Pasal 3 mengatur mengenai para pihak yang memiliki kepentingan langsung dalam hasil perselisihan hasil Pemilukada. Salah satu yang memiliki kepentingan langsung tersebut adalah para pihak yang mencalonkan diri dalam Pemilukada. Terkait dengan keberadaan Pemohon, hal itu diatur dalam ketentuan Pasal 3 ayat (1) huruf a yang menyebutkan bahwa pasangan calon sebagai Pemohon. Pemohon dapat diwakilkan dan/atau didampingi oleh kuasa hukumnya yang dibuktikan dengan surat kuasa khusus dari Pemohon.

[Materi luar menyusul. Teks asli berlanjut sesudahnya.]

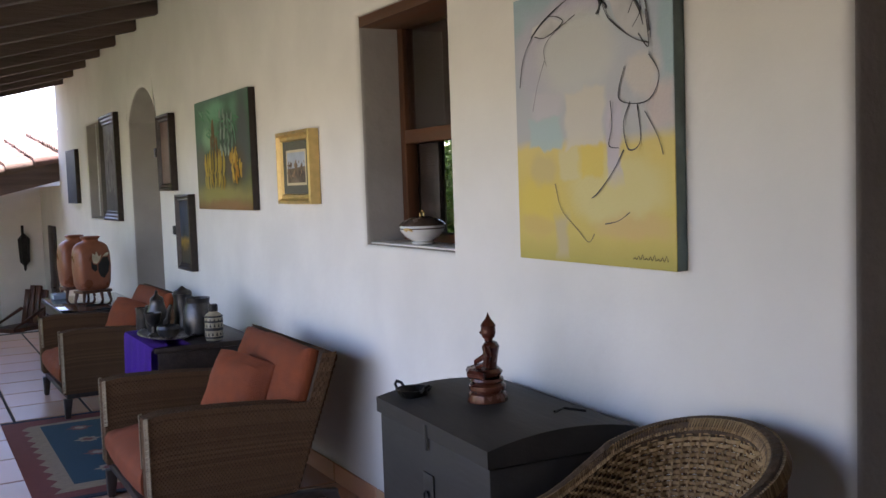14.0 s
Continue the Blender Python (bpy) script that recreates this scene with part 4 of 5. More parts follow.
# deep dark-framed picture beside the far niche
PANE3 = gradient_canvas("dim_portrait_paint", [(0.0, (0.05, 0.045, 0.045)), (0.5, (0.12, 0.10, 0.10)), (1.0, (0.06, 0.05, 0.05))], 6, 0.6, 1.0, 0.35)
p, cx, half, h = picture("deep_framed_picture", "dim picture in a deep black wooden frame", 13.68, 14.46, 1.21, 2.235, 0.05, PANE3, frame_w=0.10, frame_mat=DARKWOOD, steps=3)
marks(p, "pale_brushwork", [(0.16, 0.14, 0.14), (0.24, 0.22, 0.21), (0.05, 0.04, 0.04)], 50, cx - 0.0006, lambda r: (r.uniform(-0.2, 0.2), r.uniform(0.3, 0.85)), (0.05, 0.14), (0.8, 2.3), 0.35)
PANE4 = gradient_canvas("grey_blue_paint", [(0.0, (0.05, 0.055, 0.07)), (0.5, (0.09, 0.10, 0.13)), (1.0, (0.07, 0.08, 0.11))], 5, 0.6, 0.63, 0.5)
picture("blue_grey_picture", "blue-grey picture on unframed canvas", 16.12, 16.80, 1.37, 2.0, 0.05, PANE4)

# green exit sign
s = thing("exit_sign", "small green emergency exit sign with a white arrow", "sign", (WALL_X - 0.001, 9.87, 2.635))
part("plate", boxm(-0.012, -0.001, -0.15, 0.15, 0, 0.19, bevel=0.003), SIGN, s)
bm = bmesh.new()
for pts in ([(-0.11, 0.085), (0.02, 0.085), (0.02, 0.105), (-0.11, 0.105)], [(0.02, 0.06), (0.07, 0.095), (0.02, 0.13)]):
    bm.faces.new([bm.verts.new((-0.0128, -u, v)) for u, v in pts])
for pts in ([(0.09, 0.03), (0.13, 0.03), (0.13, 0.16), (0.09, 0.16)],):
    bm.faces.new([bm.verts.new((-0.0128, -u, v)) for u, v in pts])
part("arrow", bm, WHITEP, s, "white arrow and doorway mark", smooth=False)


# ---- furniture ----
def stitches(edge, count, r=0.011, size=0.016):
    """Short pale wraps across an edge; edge(t) -> (point, along, across)."""
    bm = bmesh.new()
    for i in range(count):
        p, along, across = edge((i + 0.5) / count)
        a = across * size + along * size * 0.35
        tube([p - a, p + along.cross(across).normalized() * r * 0.7, p + a], [r * 0.5, r, r * 0.5], 6, bm)
    return bm


def armchair():
    """Low lounge chair; local x runs from its front edge to its back, y across it."""
    c = thing("armchair", "low woven seagrass armchair with burnt orange cushions, on the tiled floor", "armchair", (1.02, 8.13, 0), group="woven armchairs")
    W, T = 1.02, 0.10
    top = lambda x: 0.592 - 0.03 * x - 0.10 * max(0, x - 0.2) ** 2 + 0.02 * math.sin(min(1, x / 0.12) * math.pi / 2) - 0.02
    for y0 in (0.0, W - T):
        pts = [(0.012, 0.175)] + [(0.012 + 0.735 * i / 12, top(0.012 + 0.735 * i / 12) - 0.008) for i in range(13)] + [(0.615, 0.175)]
        a = part("arm", slab(list(reversed(pts)), y0 + 0.008, y0 + T - 0.008, bevel=0.006), WICKER_CORE, c, "woven seagrass side panel")
        bm = bmesh.new()
        xe = lambda v: 0.62 + 0.13 * v

        def side(yy, sgn):
            def f(u, v):
                x = u * xe(v)
                return Vector((x, yy, 0.17 + (top(x) - 0.17) * v)), Vector((0, sgn, 0))
            return f
        weave(side(y0 + 0.004, -1), 84, 40, 0.96, 0.0028, bm=bm, upright=0.25)
        weave(side(y0 + T - 0.004, 1), 70, 40, 0.96, 0.0028, bm=bm)
        weave(lambda u, v: (Vector((u * 0.75, y0 + 0.004 + v * (T - 0.008), top(u * 0.75))), Vector((0, 0, 1))), 84, 9, 0.96, 0.0028, bm=bm)
        weave(lambda u, v: (Vector((0.004, y0 + 0.004 + u * (T - 0.008), 0.17 + v * (top(0) - 0.17))), Vector((-1, 0, 0))), 9, 40, 0.96, 0.0028, bm=bm)
        part("weave", bm, WICKER, a, smooth=False)
        yo = y0 if y0 == 0 else y0 + T
        bm = stitches(lambda t: (Vector((0.004, yo, 0.18 + t * 0.40)), Vector((0, 0, 1)), Vector((0.75, 0.65 if y0 else -0.65, 0))), 46, 0.0055, 0.011)
        part("whipstitch", bm, STITCH, a, "pale stitched edge")
        yi = y0 + T if y0 == 0 else y0
        bm = stitches(lambda t: (Vector((0.004, yi, 0.36 + t * 0.22)), Vector((0, 0, 1)), Vector((0.75, -0.65 if y0 else 0.65, 0))), 25, 0.0055, 0.011)
        part("whipstitch", bm, STITCH, a, "pale stitched edge")
    # frame and legs
    part("front_rail", boxm(0.02, 0.07, 0.02, W - 0.02, 0.135, 0.172, bevel=0.005), DARKWOOD, c)
    for y0 in (0.015, W - 0.065):
        n = 8
        pts = [(0.02 + 0.80 * i / n, 0.172 - 0.0 * i - 0.03 * (i / n) ** 3) for i in range(n + 1)]
        low = [(x, z - 0.035) for x, z in pts]
        part("side_rail", slab(pts + list(reversed(low)), y0 + 0.004, y0 + 0.046, bevel=0.004), DARKWOOD, c)
        part("leg", slab([(0.0, 0.136), (0.055, 0.136), (0.035, 0.0), (0.004, 0.0)], y0, y0 + 0.05, bevel=0.005), DARKWOOD, c)
        part("leg", slab([(0.74, 0.14), (0.81, 0.14), (0.875, 0.0), (0.845, 0.0)], y0, y0 + 0.05, bevel=0.005), DARKWOOD, c)
    # back
    bk = part("backrest", slab([(0.57, 0.176), (0.625, 0.176), (0.832, 0.735), (0.815, 0.757), (0.785, 0.768), (0.765, 0.755)], 0.012, W - 0.012, bevel=0.010), WICKER_CORE, c, "reclined woven back")
    bm = bmesh.new()
    weave(lambda u, v: (Vector((0.633 + 0.205 * v, 0.008 + u * (W - 0.016), 0.18 + 0.56 * v)), Vector((0.91, 0, -0.41))), 70, 40, 0.96, 0.0028, bm=bm)
    weave(lambda u, v: (Vector((0.775 + v * 0.05, 0.008 + u * (W - 0.016), 0.768 - v * 0.020)), Vector((0, 0, 1))), 70, 6, 0.96, 0.0028, bm=bm)
    for yy, sg in ((0.008, -1), (W - 0.008, 1)):
        weave(lambda u, v: (Vector((0.565 + 0.065 * u + v * 0.203, yy, 0.18 + 0.575 * v)), Vector((0, sg, 0))), 5, 28, 0.96, 0.0028, bm=bm)
    part("weave", bm, WICKER, bk, smooth=False)
    # cushions
    bm = cushion(0.66, W - 2 * T - 0.012, 0.215, 0.35)
    bmesh.ops.translate(bm, verts=bm.verts[:], vec=(0.312, W / 2, 0.178))
    part("seat_cushion", bm, ORANGE, c, "thick burnt orange seat cushion")
    bm = cushion(0.41, W - 0.13, 0.165, 0.45)
    bmesh.ops.transform(bm, matrix=Matrix.Translation((0.738, W / 2 - 0.03, 0.558)) @ Matrix.Rotation(-math.radians(70), 4, "Y") @ Matrix.Translation((0.0, 0, -0.02)), verts=bm.verts[:])
    part("back_cushion", bm, ORANGE, c, "burnt orange back cushion")
    bm = cushion(0.37, 0.42, 0.15, 0.7)
    bmesh.ops.transform(bm, matrix=Matrix.Translation((0.515, W * 0.42, 0.53)) @ Matrix.Rotation(math.radians(22), 4, "Z") @ Matrix.Rotation(-math.radians(66), 4, "Y") @ Matrix.Rotation(-math.radians(6), 4, "Z") @ Matrix.Translation((0, 0, -0.06)), verts=bm.verts[:])
    part("pillow", bm, ORANGE, c, "loose orange pillow leaning on the back")
    return c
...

- Termohon dan Turut Termohon
Termohon Perselisihan Hasil Pemilukada
Perselisihan hasil Pemilukada yang berlangsung di daerah menjadikan pihak-pihak yang bersengketa pada dasarnya juga berada pada ranah lokal. Termasuk pula pihak Termohon. Pasal 1 angka 10 juncto Pasal 3 ayat (1) huruf a PMK 15/2008 menjelaskan bahwa Termohon adalah KPU/KIP provinsi atau KPU/KIP kabupaten/kota sebagai penyelenggara Pemilukada.
Pihak Terkait
Pihak terkait dalam PHPU adalah orang yang berpendapat bahwa kepentingannya terkait dengan permohonan Pemohon. Dalam hukum acara perdata dikenal istilah pihak ketiga yang keikutsertaannya dalam persidangan disebut dengan intervensi. Apabila keikutsertaan pihak ketiga tersebut menguatkan posisi pihak Penggugat (eiser, plaintiff) atau Tergugat (gedaagde, defendant) maka intervensi itu disebut voeging. Namun apabila pihak ketiga ”hadir” dalam persidangan dikarenakan untuk memperjuangkan kepentingannya sendiri, intervensi itu disebut tussenkomst.
Konsep yang sama juga diterapkan dalam peradilan tata usaha negara, dimana pihak ketiga yang melakukan intervensi dapat pula membela dirinya sendiri atau bergabung kepada salah satu pihak yang bersengketa. Hakim dalam perkara sengketa tata usaha negara dapat mengambil inisiatif untuk intervensi agar pihak ketiga dilibatkan dalam persidangan.
Keterlibatan pihak lain dalam PHPU juga terjadi, di mana Panitera ataas perintah hakim akan memberitahukan pihak-pihak yang akan terkait dengan perkara, sehingga pihak-pihak tersebut dapat mempersiapkan diri untuk terlibat dalam sengketa. Hal itu juga dikenal dalam acara perdata, dimana di dalam Reglement Rechtsvordering diatur mengenai pemanggilan pihak ketiga dalam suatu proses untuk menanggung (vrijwaren) apa yang digugat oleh Penggugat.613 Sehingga dalam perkara PHPU di MK pemanggilan Pihak Terkait juga difungsikan agar pihak tersebut siap untuk menanggung konsekuensi dari Putusan Mahkamah terhadap permohonan Pemohon yang dapat saja merugikan Pihak Terkait.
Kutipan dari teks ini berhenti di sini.